Want to become financially independent? The royals are doing it, so why not get on board?
Unfortunately, 61% of UK adults are not financially independent, and 15% believe it’s not in their cards according to a study by King Street Wealth Management. But financial independence is a feasible goal. So if you want tips to retire early or simply cut the cord from family support, here are some helpful financial independence tips to get you started.
1. Set a goal
First, what exactly are you aiming for? The definition of financial independence and the outcome is very personal and unique to every individual.
For Harry and Meghan, this means no longer receiving funding through the Sovereign grant. The rest of us tend to have more humble goals, such as “retire early”, “quitting my job”, “pay off debts”, or “own my own home”.
2. Budget towards it
Whatever the goal, big or small, it helps to break down the journey into smaller and more achievable steps. Start by setting a budget and financial plan that mixes budgeting, savings and investments. Remember, every spare pound and pence beyond the essentials (food, shelter, clothing…) could be best used towards your financial independence goal.
To budget successfully, it’s best to use an online service or app like Money Dashboard to track and categorise all transactions, giving you a clear view of your financial progress.
3. Live below your means
As part of your budgeting strategy, consider how little of your income you can feasibly live off of. Many people live at or even above their means but a few lifestyle changes can mean big savings. You can use Money Dashboard to evaluate your regular costs and, better yet, use the planning feature to see what future savings and expenses might look like if you lower your rent, for example, or switch to biking instead of the bus.
Although some financial sacrifices may seem unpalatable at first, remember that even millionaires use this tactic of living below their means to save money and grow their wealth.
4. Build an emergency fund
According to ING, more than a quarter of UK households have no emergency fund. But a single emergency like a sudden home or car repair can wipe out months if not years of savings and investments and, with it, your progress towards financial independence. You can lessen or eliminate the blow by building an emergency fund. In fact, this should be part of your financial foundation.
To build the fund, automate a small monthly transfer and any spare cash into a separate high-interest earning fund until it totals at least 3 months of expenses. The account should have no penalties for sudden withdrawals.
5. Be responsible!
Although emergency funds can go a long way towards protecting yourself and your family in hard times, it’s wise to also buy insurance to protect yourself and your family in more serious circumstances. This includes Life Insurance, Critical Illness, and Health Insurance.

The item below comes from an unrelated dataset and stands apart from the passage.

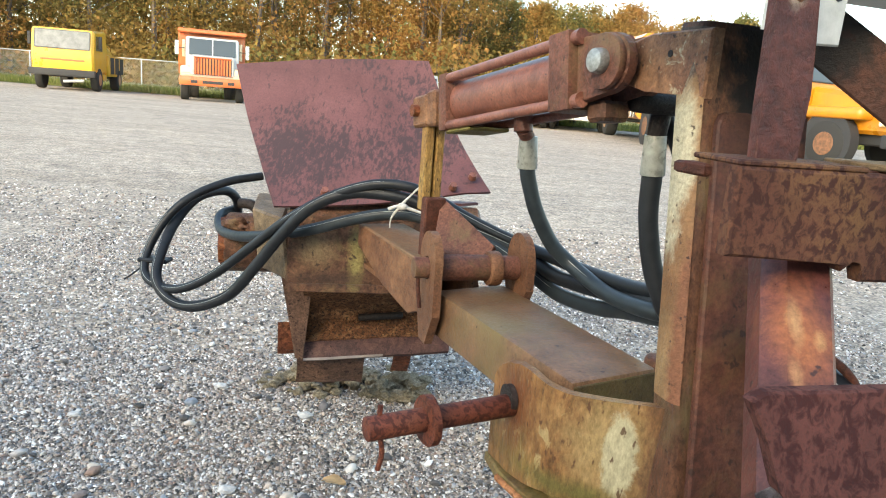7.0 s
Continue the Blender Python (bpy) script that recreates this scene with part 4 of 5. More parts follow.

Sometimes employers offer these benefits as part of an employment package, and if that is the case for you, be sure to review your options and opt in where sensible. Otherwise, use independent review and comparison sites, like Compare the Market and Money Supermarket to see the policies offered by reputable providers.
6. Invest invest invest
Income and budgeting alone may not win you financial independence. Especially if you want financial independence tips to retire early, you will need—and want—to combine these strategies with investment. Although there are many ways to invest, an initial approach is to find a platform where you can automatically transfer in weekly or monthly savings, which are then invested into a low fee portfolio with safe and diversified assets such as market index funds.
Remember, every pound you save today represents more than a pound in the future if you put that money into a high-interest savings account or invest it (and with a Share ISA you can invest tax free). So get started as soon as possible.
7. Repay your debt alongside investing
One of the most important financial freedom tips is to pay off debts as quickly and efficiently as possible alongside investment. Of course, some longer-term debt is unavoidable, like a mortgage, and that’s okay. And taking out more debt to cover existing debt or to start investing is a terrible idea.
Every individual will have to determine his or her own best mix of investment and debt repayment at any given time. Financial advisors can help with this decision, and Money Dashboard can help you decide which debts to prioritise in your bduget, for example because the interest rates and penalties are higher on some debts than others.
After acting on these tips for financial freedom, the key is to make sure you stick to the budget you have created, continue to live below your means and prioritise any savings. Don’t let yourself become discouraged by any mistakes or bumps in the road. Remember that financial independence is a continuous process, and with discipline and organisation you too can secure financial independence for the rest of your life.